主催: 日本毒性学会
会議名: 第50回日本毒性学会学術年会
開催日: 2023/06/19 - 2023/06/21
【目的】Falcarindiol(FAL)はセリ科植物(ニンジン、セロリおよびミツバなど)に含まれる天然由来のジアセチレン化合物である。FALは様々な生物活性を有することが報告されている。当研究室ではFALにNrf2活性化を介した薬物代謝酵素誘導作用があることを過去に見出している。FALには抗炎症作用があることがよく知られているが、その作用機序の解明ならびにin vivoにおける抗炎症作用を検討した研究は少ない。本研究では培養細胞および病態マウスを用いて、in vitroおよびin vivoにおけるFALの抗炎症作用を検証し、作用機序としてFALの親電子性が抗炎症作用の発揮に及ぼす影響を明らかにすることを目的とした。
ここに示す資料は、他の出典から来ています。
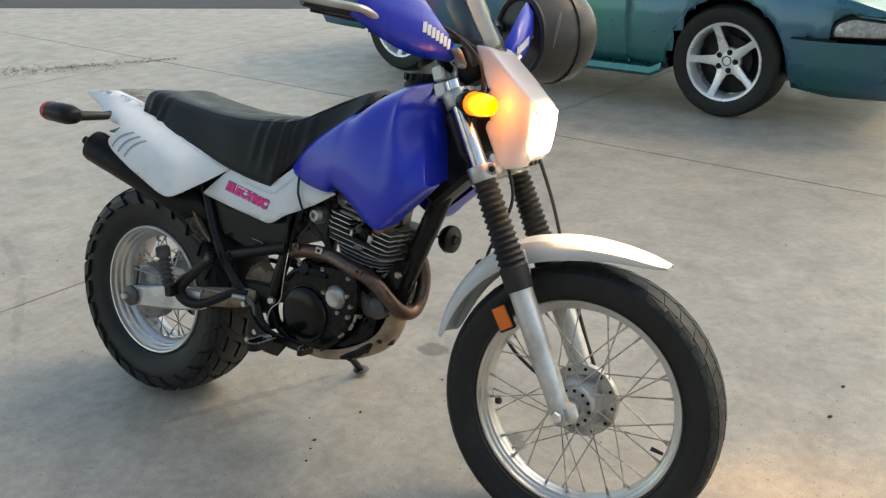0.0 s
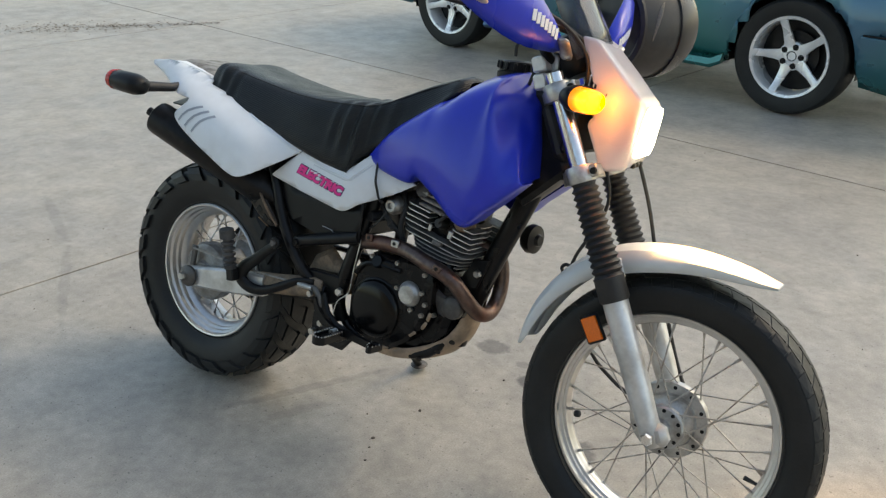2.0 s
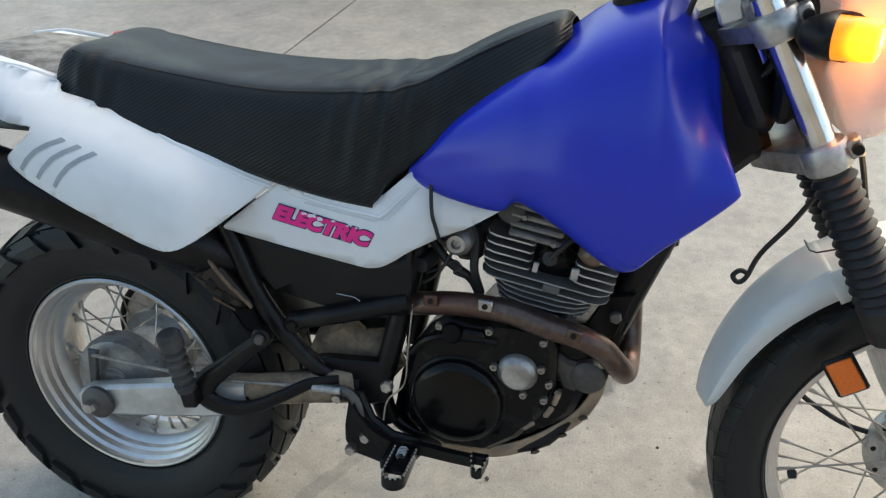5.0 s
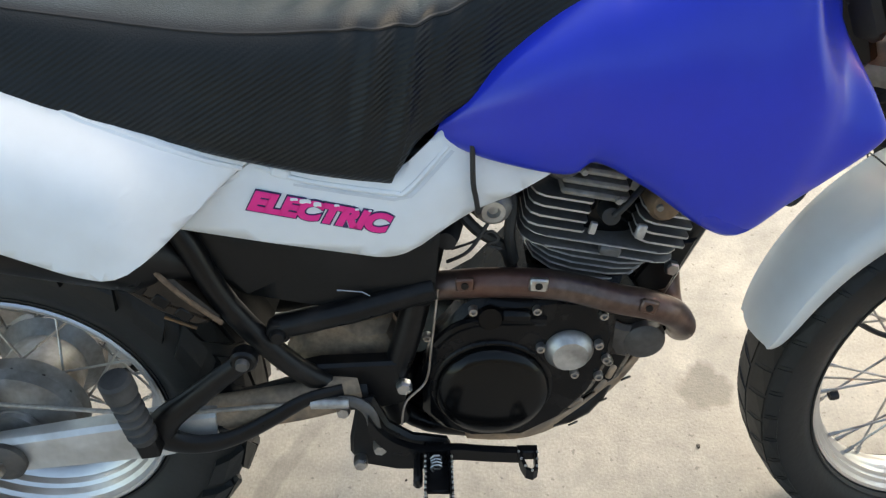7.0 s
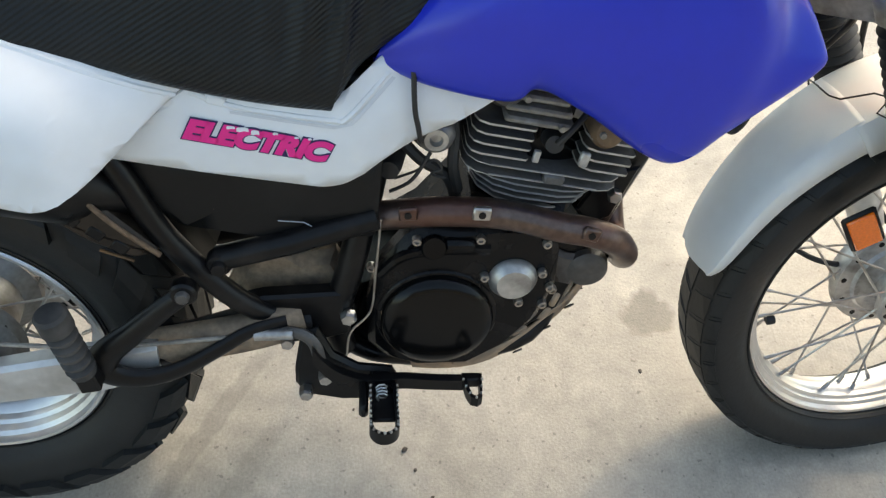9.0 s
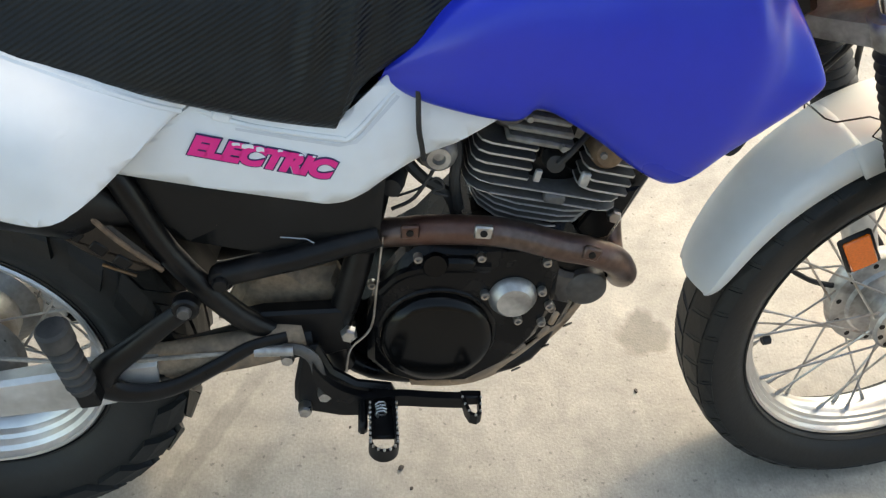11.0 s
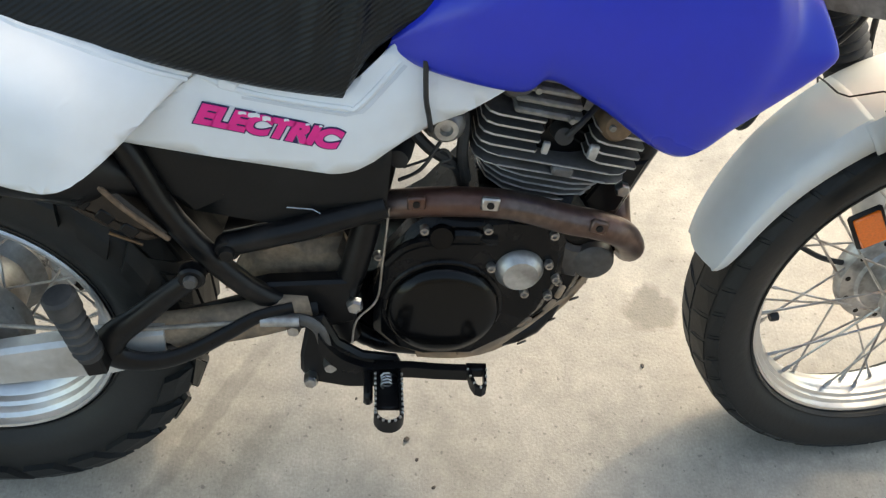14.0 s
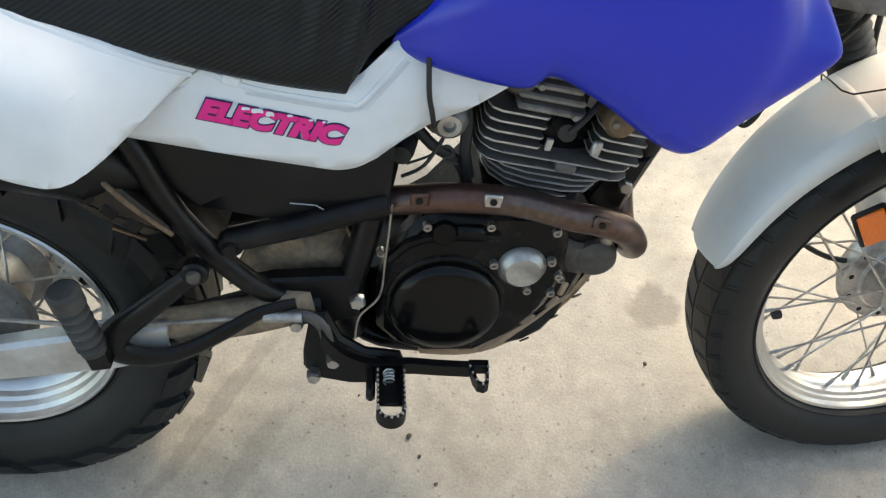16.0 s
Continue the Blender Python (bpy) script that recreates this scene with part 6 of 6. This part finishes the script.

【方法】FALは市販のセリ科植物から抽出・単離した。マウスマクロファージ由来のJ774.1細胞にFALを処理し、各種炎症マーカーのmRNA発現をリアルタイムPCRにより測定した。C57BL/6Jマウスにdextran sulfate sodium(DSS)を投与し、潰瘍性大腸炎を誘発し、FALによる抑制効果を評価した。
【結果および考察】FALを前投与した後、DSSを投与し潰瘍性大腸炎を誘発したところ、対照群と比較して下痢や下血に関する病態スコアおよび臨床症状(体重減少)の改善が見られた。また、TBARSやNO産生レベルの上昇もFALの投与により有意に抑制された。FALを前処理したJ774.1細胞では、LPS刺激によって上昇した炎症マーカーの発現が有意に抑制された。NO産生量およびNF-κB発現もFALの前処理により抑制されたが、FALとシステインを結合した付加体で前処理すると抑制効果は失われた。以上の結果より、FALはin vitroおよびin vivoにおいて抗炎症作用を示し、FALの親電子性部位が抗炎症作用の発揮に重要であることを明らかにした。